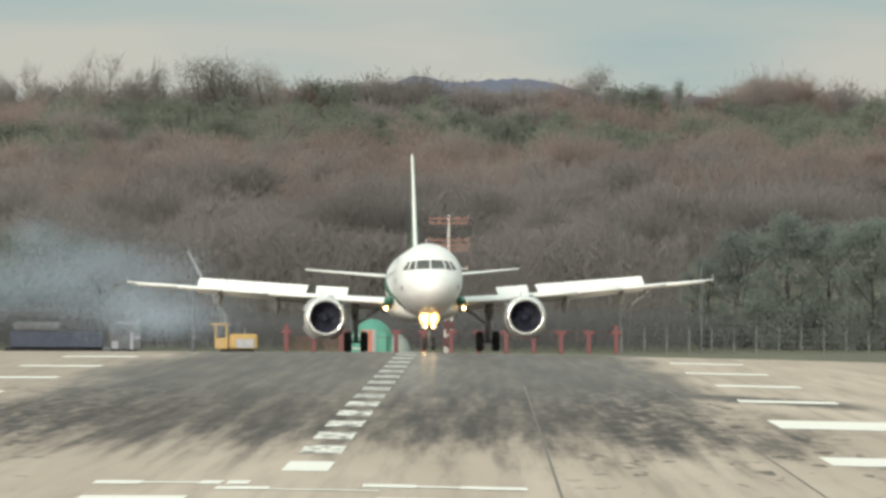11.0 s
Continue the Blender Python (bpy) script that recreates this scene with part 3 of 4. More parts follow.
def build_nose_gear(ship):
    y = NOSE + 5.07
    bm = tube((0, y, 0.38), (0, y - 0.15, 2.2), 0.08, 0.11, 12)
    add_tube(bm, (-0.3, y, 0.38), (0.3, y, 0.38), 0.06)
    add_tube(bm, (0, y - 0.03, 1.0), (0, y - 0.9, 2.1), 0.05)
    gear = part("nose_gear", bm, M["metal"], ship, "grey steel nose gear leg with twin wheels and bright lamps", True)
    for o in (-0.25, 0.25):
        add_wheel(gear, o, y, 0.38, 0.22)
    for s in (-1, 1):
        part("gear_door", box((s * 0.42 - 0.02, y - 0.8, 1.25), (s * 0.42 + 0.02, y + 0.3, 2.1), 0.015), M["white"], gear, "white nose gear door")

    def lamp(x, z, r, material, name):
        v, f = spin([(0.0, 0.0), (0.005, r * 0.6), (0.02, r)], 20, (x, y - 0.95, z))
        bulb = piece(name, v, f, material, gear, "glowing warm landing lamp", True)
        if name == "taxi_lamp":
            return
        # emissive ring added round the lamp as its lens glare
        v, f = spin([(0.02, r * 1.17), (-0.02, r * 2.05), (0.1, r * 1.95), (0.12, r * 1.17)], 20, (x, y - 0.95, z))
        # tube added ahead of the lamp to keep its light off the belly
        v2, f2 = spin([(0.15, r * 1.04), (-0.45, r * 1.1), (-0.45, r * 1.16), (0.15, r * 1.12)], 20, (x, y - 0.95, z))
        piece("lamp_hood", v2, f2, M["dark"], bulb, "dark tube added to block the lamp's sideways light", True)
        piece("glare_ring", v, f, M["glare_ring"], bulb, "warm glowing ring that stands for the lamp's glare", True)
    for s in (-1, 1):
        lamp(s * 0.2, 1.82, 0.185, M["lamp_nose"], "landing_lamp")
        lamp(s * 0.22, 1.34, 0.10, M["lamp_soft"], "taxi_lamp")
    GEARS.append((gear, 0.22))


def build_tail(ship):
    # fin with its rudder
    def fin_skin(rows):
        rings = []
        for z, s, c, t in rows:
            rings.append([(b, NOSE + s + a, z) for a, b in foil(c, t)])
        return loft(rings)
    v, f = fin_skin(((5.5, 28.3, 6.2, 0.085), (5.95, 28.9, 5.75, 0.09), (8.8, 31.35, 4.0, 0.09), (11.5, 33.7, 2.35, 0.09), (11.78, 34.2, 1.8, 0.06)))
    piece("fin", v, f, M["fin"], ship, "green fin with a white leading edge and emblem", True)
    for side in (-1, 1):
        st = ((0.3, 31.2, 4.50, 3.9, 0.09, -1), (1.2, 31.8, 4.58, 3.5, 0.09, -1), (6.1, 35.0, 5.10, 1.45, 0.085, -1), (6.23, 35.25, 5.12, 1.1, 0.05, -1))
        v, f = wing_skin(mirror(st, side))
        piece("stabiliser", v, f, M["white"], ship, "white tailplane half", True)


LAMPS = []


def build_airliner():
    ship = empty("airliner", "white twin-engined airliner with green swoosh and lowered landing gear", "airliner")
    build_fuselage(ship)
    for side in (-1, 1):
        build_wing(ship, side)
        build_engine(ship, side)
        build_main_gear(ship, side)
        v, f = spin([(-0.05, 0.0), (0.0, 0.12), (0.12, 0.1), (0.16, 0.0)], 18, (side * 2.25, NOSE + 11.9, 2.38))
        piece("turnoff_lamp", v, f, M["lamp"], ship, "small glowing lamp in the wing root", True)
        v, f = spin([(0.0, 0.02), (0.25, 0.17), (0.7, 0.27), (1.4, 0.3), (2.2, 0.2), (2.6, 0.02)], 16, (side * 2.08, NOSE + 10.9, 2.78))
        piece("root_fillet", v, f, M["green"], ship, "green fillet at the wing root", True)
        # landing lamp on an arm that folds up into the fairing after touchdown
        v, f = spin([(-0.05, 0.0), (0.0, 0.26), (0.14, 0.21), (0.2, 0.0)], 20, (side * 2.22, NOSE + 15.9, 2.17))
        lamp = piece("landing_lamp", v, f, M["lamp"], ship, "glowing warm landing lamp under the wing root", True)
        part("lamp_arm", tube((side * 2.22, NOSE + 16.05, 2.17), (side * 2.15, NOSE + 16.4, 2.6), 0.05, None, 8), M["metal"], lamp)
        LAMPS.append((lamp, side))
    build_nose_gear(ship)
    build_tail(ship)
    return ship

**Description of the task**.
Reproduce the material in full, word for word, and omit the pictures.

**Final result**.
11.0 s
Continue the Blender Python (bpy) script that recreates this scene with part 3 of 4. More parts follow.
def build_nose_gear(ship):
    y = NOSE + 5.07
    bm = tube((0, y, 0.38), (0, y - 0.15, 2.2), 0.08, 0.11, 12)
    add_tube(bm, (-0.3, y, 0.38), (0.3, y, 0.38), 0.06)
    add_tube(bm, (0, y - 0.03, 1.0), (0, y - 0.9, 2.1), 0.05)
    gear = part("nose_gear", bm, M["metal"], ship, "grey steel nose gear leg with twin wheels and bright lamps", True)
    for o in (-0.25, 0.25):
        add_wheel(gear, o, y, 0.38, 0.22)
    for s in (-1, 1):
        part("gear_door", box((s * 0.42 - 0.02, y - 0.8, 1.25), (s * 0.42 + 0.02, y + 0.3, 2.1), 0.015), M["white"], gear, "white nose gear door")

    def lamp(x, z, r, material, name):
        v, f = spin([(0.0, 0.0), (0.005, r * 0.6), (0.02, r)], 20, (x, y - 0.95, z))
        bulb = piece(name, v, f, material, gear, "glowing warm landing lamp", True)
        if name == "taxi_lamp":
            return
        # emissive ring added round the lamp as its lens glare
        v, f = spin([(0.02, r * 1.17), (-0.02, r * 2.05), (0.1, r * 1.95), (0.12, r * 1.17)], 20, (x, y - 0.95, z))
        # tube added ahead of the lamp to keep its light off the belly
        v2, f2 = spin([(0.15, r * 1.04), (-0.45, r * 1.1), (-0.45, r * 1.16), (0.15, r * 1.12)], 20, (x, y - 0.95, z))
        piece("lamp_hood", v2, f2, M["dark"], bulb, "dark tube added to block the lamp's sideways light", True)
        piece("glare_ring", v, f, M["glare_ring"], bulb, "warm glowing ring that stands for the lamp's glare", True)
    for s in (-1, 1):
        lamp(s * 0.2, 1.82, 0.185, M["lamp_nose"], "landing_lamp")
        lamp(s * 0.22, 1.34, 0.10, M["lamp_soft"], "taxi_lamp")
    GEARS.append((gear, 0.22))


def build_tail(ship):
    # fin with its rudder
    def fin_skin(rows):
        rings = []
        for z, s, c, t in rows:
            rings.append([(b, NOSE + s + a, z) for a, b in foil(c, t)])
        return loft(rings)
    v, f = fin_skin(((5.5, 28.3, 6.2, 0.085), (5.95, 28.9, 5.75, 0.09), (8.8, 31.35, 4.0, 0.09), (11.5, 33.7, 2.35, 0.09), (11.78, 34.2, 1.8, 0.06)))
    piece("fin", v, f, M["fin"], ship, "green fin with a white leading edge and emblem", True)
    for side in (-1, 1):
        st = ((0.3, 31.2, 4.50, 3.9, 0.09, -1), (1.2, 31.8, 4.58, 3.5, 0.09, -1), (6.1, 35.0, 5.10, 1.45, 0.085, -1), (6.23, 35.25, 5.12, 1.1, 0.05, -1))
        v, f = wing_skin(mirror(st, side))
        piece("stabiliser", v, f, M["white"], ship, "white tailplane half", True)


LAMPS = []


def build_airliner():
    ship = empty("airliner", "white twin-engined airliner with green swoosh and lowered landing gear", "airliner")
    build_fuselage(ship)
    for side in (-1, 1):
        build_wing(ship, side)
        build_engine(ship, side)
        build_main_gear(ship, side)
        v, f = spin([(-0.05, 0.0), (0.0, 0.12), (0.12, 0.1), (0.16, 0.0)], 18, (side * 2.25, NOSE + 11.9, 2.38))
        piece("turnoff_lamp", v, f, M["lamp"], ship, "small glowing lamp in the wing root", True)
        v, f = spin([(0.0, 0.02), (0.25, 0.17), (0.7, 0.27), (1.4, 0.3), (2.2, 0.2), (2.6, 0.02)], 16, (side * 2.08, NOSE + 10.9, 2.78))
        piece("root_fillet", v, f, M["green"], ship, "green fillet at the wing root", True)
        # landing lamp on an arm that folds up into the fairing after touchdown
        v, f = spin([(-0.05, 0.0), (0.0, 0.26), (0.14, 0.21), (0.2, 0.0)], 20, (side * 2.22, NOSE + 15.9, 2.17))
        lamp = piece("landing_lamp", v, f, M["lamp"], ship, "glowing warm landing lamp under the wing root", True)
        part("lamp_arm", tube((side * 2.22, NOSE + 16.05, 2.17), (side * 2.15, NOSE + 16.4, 2.6), 0.05, None, 8), M["metal"], lamp)
        LAMPS.append((lamp, side))
    build_nose_gear(ship)
    build_tail(ship)
    return ship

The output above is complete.